Proverbs 10:12 – Hatred stirs up dissension, but love covers over all wrongs. (NIV)
While reading the prayer requests, I often see a distraught family member asking for prayer for a loved one with an addiction. I would like to share with them one of the most painful times I remember. As I write, the memories bring back the tears.
It happened five years ago. My family was torn apart by Satan. My husband had become distant. He was staying out late at night. He quit his job. The money I made barely covered the bills, yet nine times out of ten it didn't go for bills. It went for his cocaine addiction. He would be gone for weeks and then show up on my couch shaking and going through withdrawals. I didn't know where to turn. I kept trying to work and take care of the kids as best I could.
I couldn't take any more, so I had to ask him to leave our home. Friends and family were telling me that I had done the right thing and several were even nice enough to go and pick up the packet of papers that I needed to file with the courts to get a divorce. Every time I would start to fill the forms out, I was overcome by such a feeling of loss. I put them in a drawer and waited.

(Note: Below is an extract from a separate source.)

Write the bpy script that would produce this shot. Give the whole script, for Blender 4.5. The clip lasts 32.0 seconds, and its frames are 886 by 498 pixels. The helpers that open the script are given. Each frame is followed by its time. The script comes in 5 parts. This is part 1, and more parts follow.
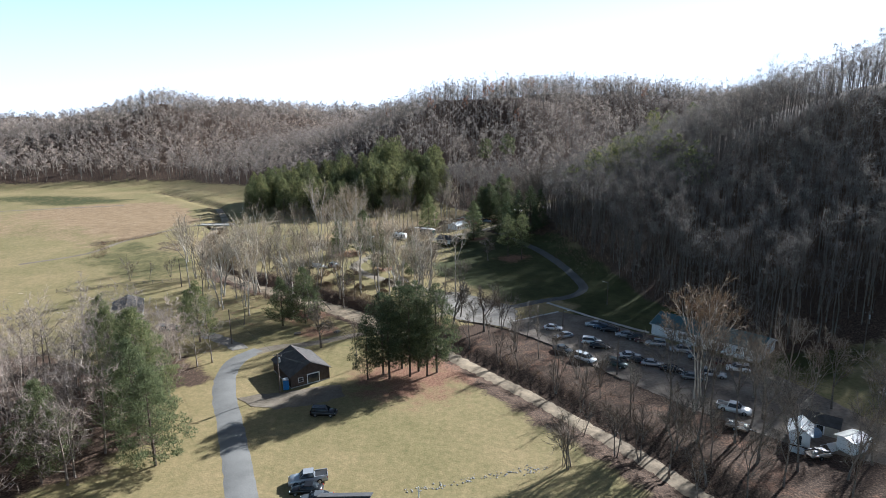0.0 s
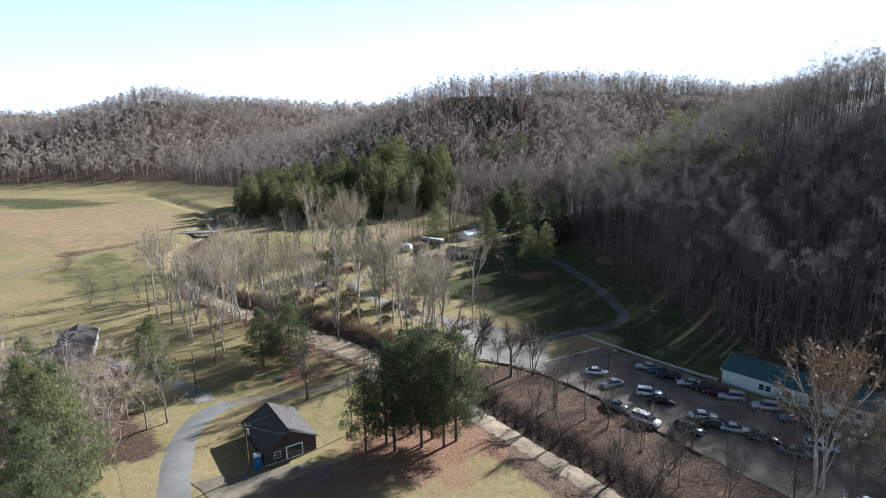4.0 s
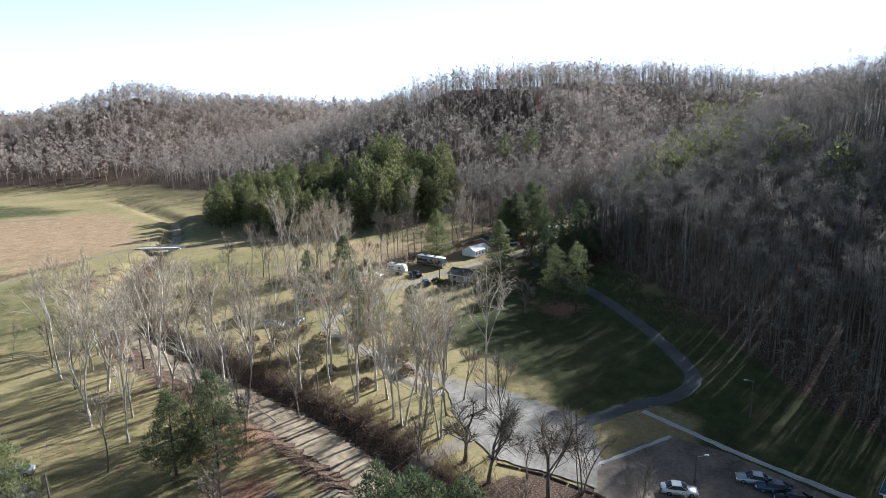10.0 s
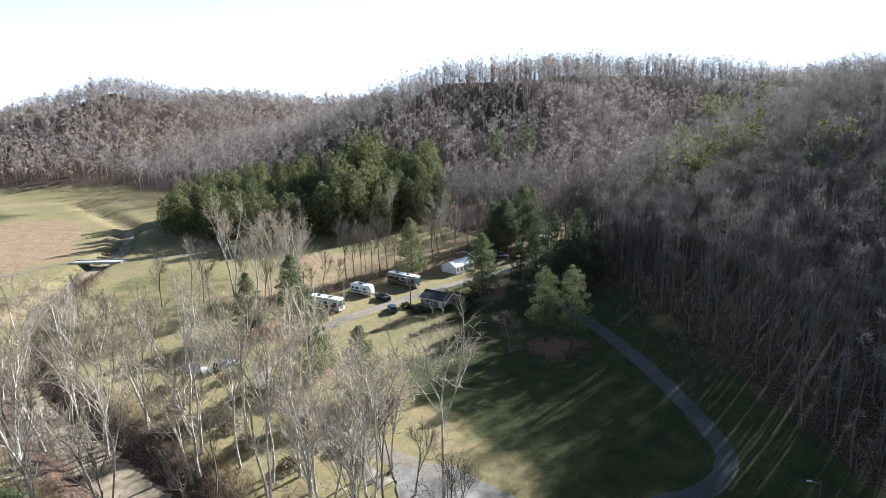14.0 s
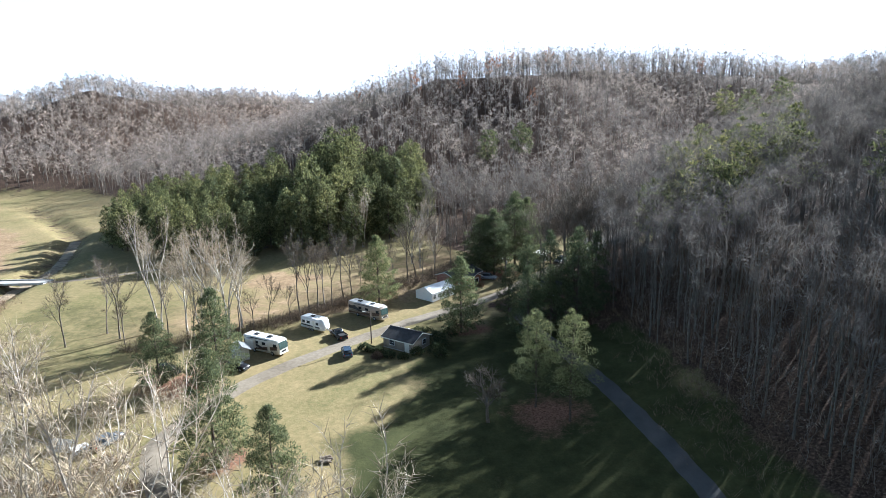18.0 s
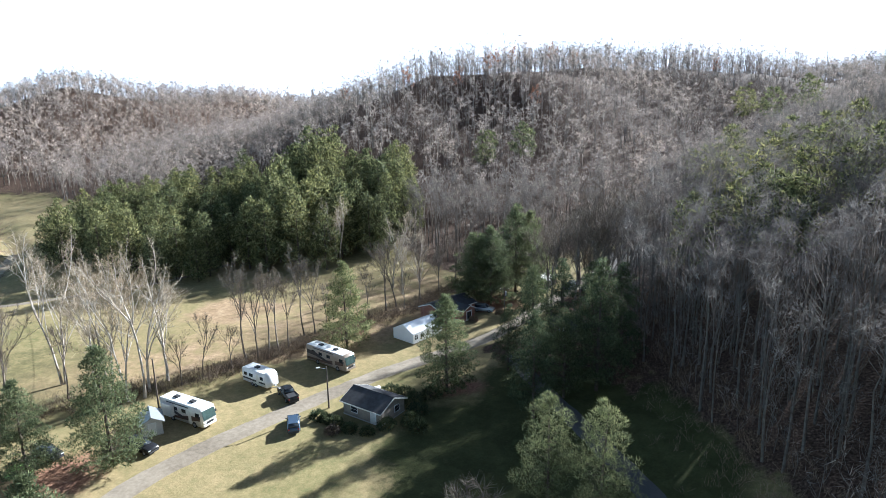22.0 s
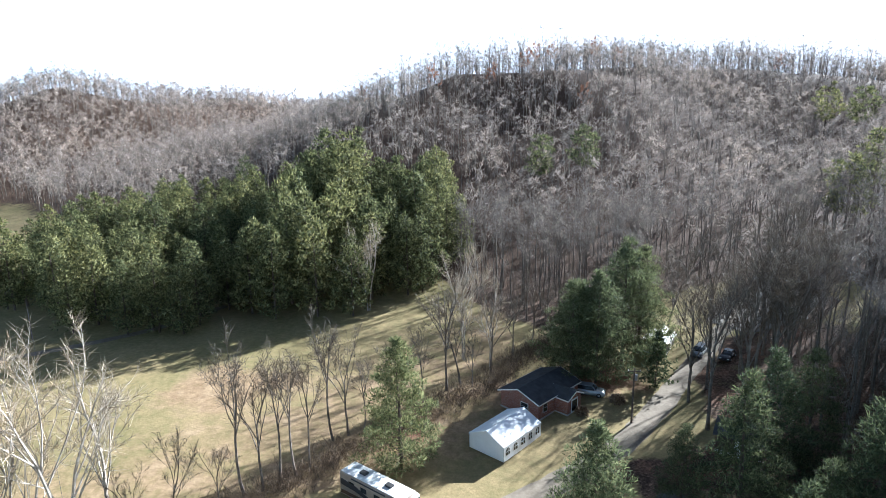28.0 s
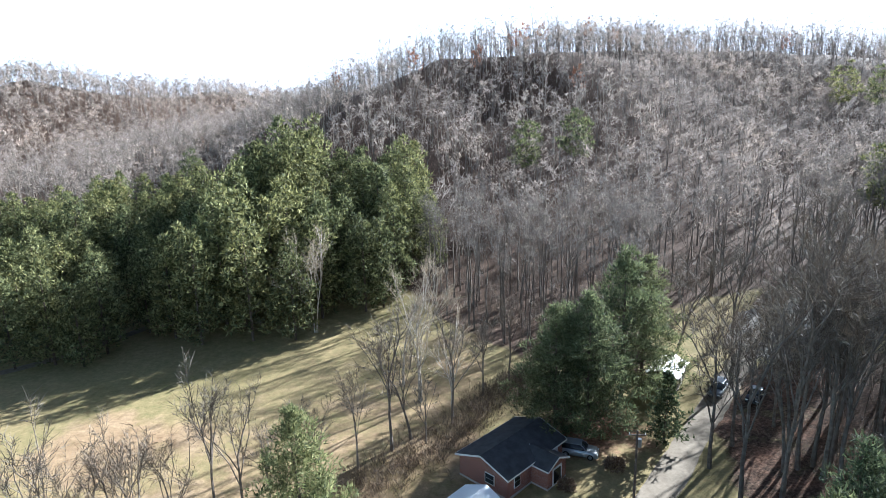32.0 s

I didn't hear from my husband for over seven months. I didn't know if he was dead or alive. I was afraid I would get a phone call saying he was found in the street. I knew I still loved him. I was being pushed to divorce him, yet I couldn't. One day I was thumbing through the local paper making my grocery list. As I turned the obituary page I gasped. My last name was there in big black letters. I trembled as I tried to focus on the column, my heart racing. It was my mother-in-law. She had died of a heart attack. I was relieved, but still deeply saddened. I felt for my husband's pain. I didn't know what to do, so I went out and bought a card and signed our names to it and sent it to my husband at his dad's home.

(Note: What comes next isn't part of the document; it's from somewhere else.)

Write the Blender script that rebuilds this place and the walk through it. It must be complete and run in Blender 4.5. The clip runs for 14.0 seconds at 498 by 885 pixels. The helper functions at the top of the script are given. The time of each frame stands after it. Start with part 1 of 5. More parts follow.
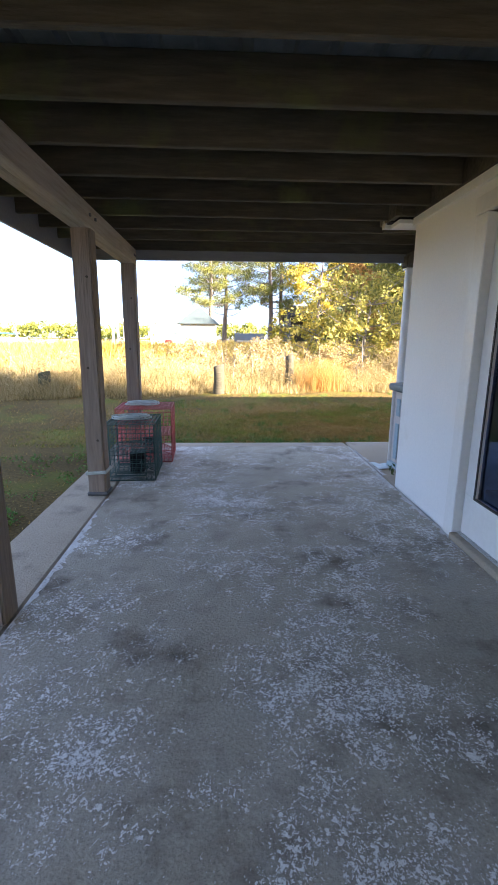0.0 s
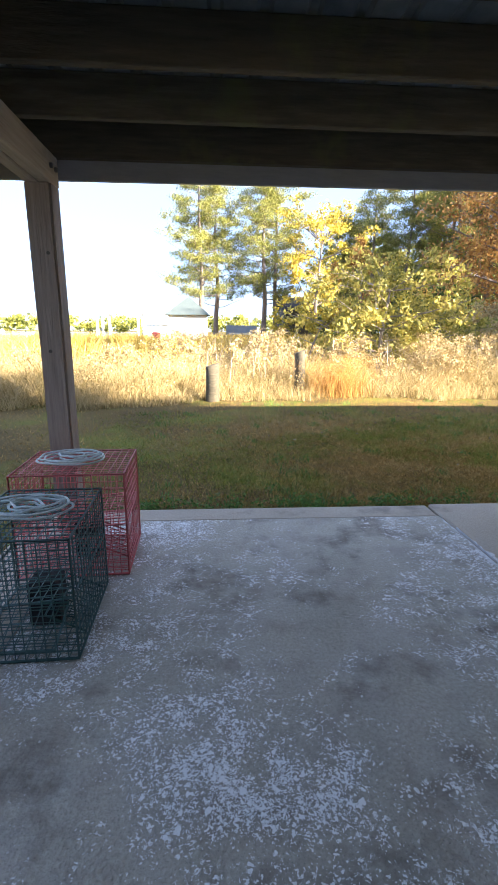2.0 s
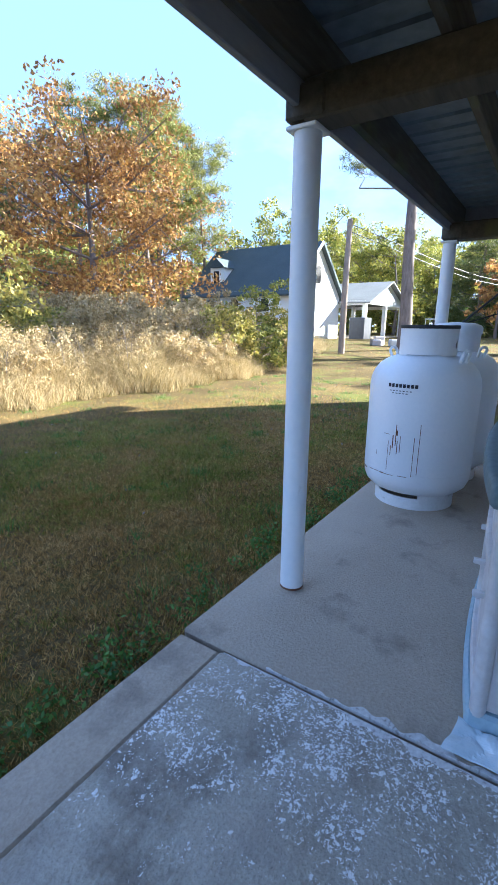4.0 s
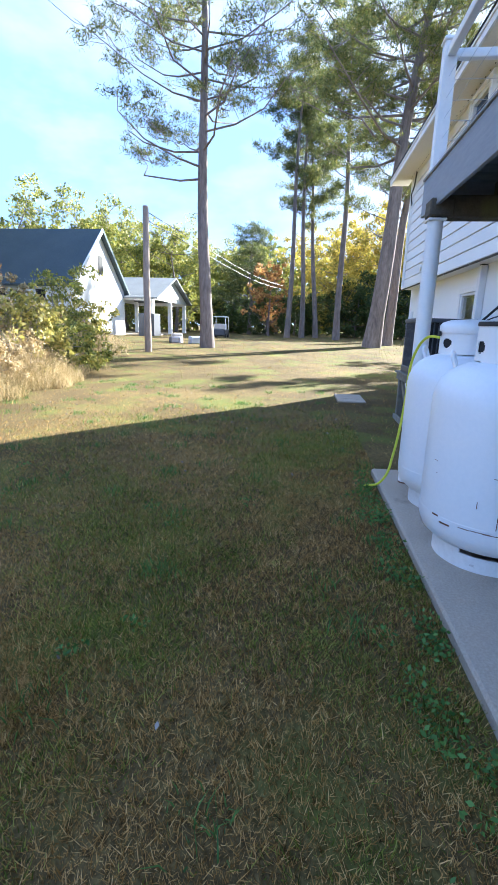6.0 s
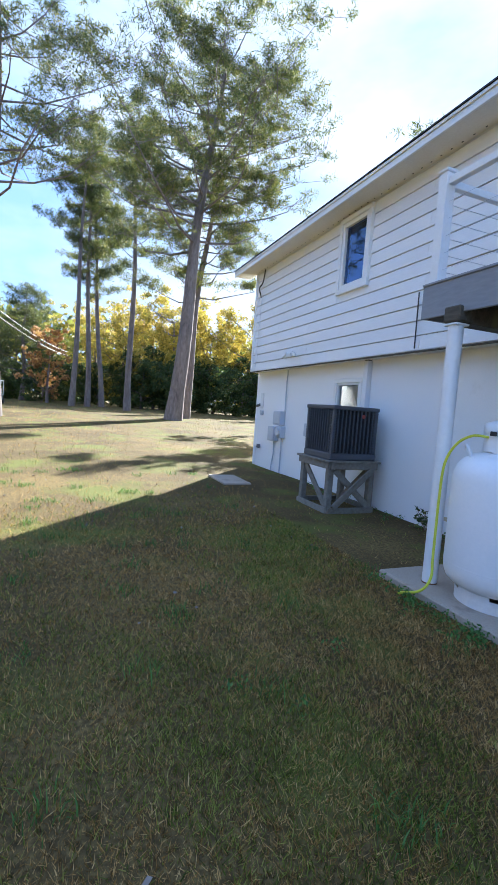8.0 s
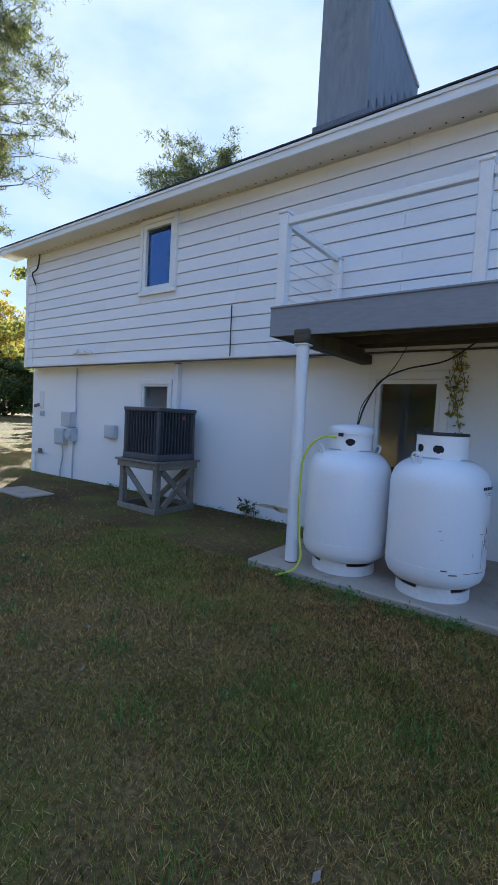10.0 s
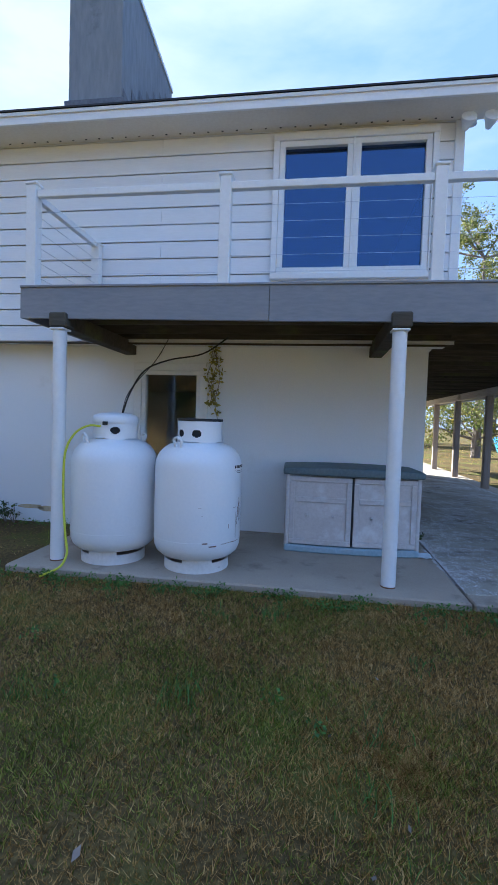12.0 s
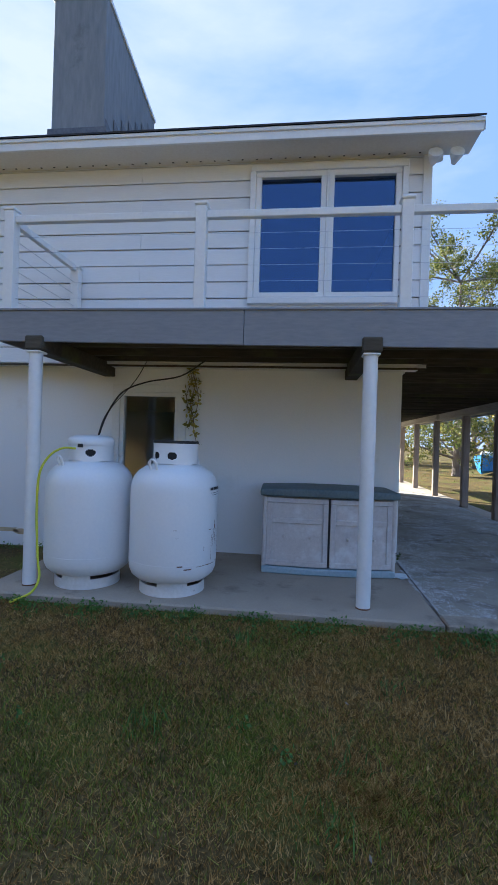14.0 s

I also started praying. I prayed that my husband would be delivered from the cocaine that seemed to possess him, and that we would become a family again. That went over well with everyone. They couldn't understand why I would love someone who had caused me so much pain. One day I was reading my Bible, and a verse just seemed to jump from the page. It was Proverbs 10:12: "Hatred stirs up quarrels, but love covers all offences." I found great comfort in that. Love covers all offences. I read it often. I prayed and I waited.
Right before Christmas there was a knock on my door. It was my husband. He asked if he could come in. There was something different about him. He seemed very afraid. He was trying to stop doing the drugs and was sick. He didn't know where to turn or what to do. I told him that I loved him.
The road was long and hard, but today, five years later, my husband is still clean and sober. He is a Christian and gives testimony. There was much pain and hurt to overcome in our marriage, but love covered it. I know that this was one of God's many miracles. For those who are going through trying times, and especially those who are dealing with a loved one's drinking or drug problem, don't give up hope. Put yourself out of harm's way; it is okay to love from a distance. Hit your knees and pray for God to deliver and he will do it.
Prayer: Dear Lord, evil is all around us. Many families are being torn apart by drug and alcohol abuse. Lord, bring those families the hope that you have given others: hope for a future. Deliver those lives from the evil that seems to control them. Bring peace to those who love them and who wait and watch helplessly. Amen.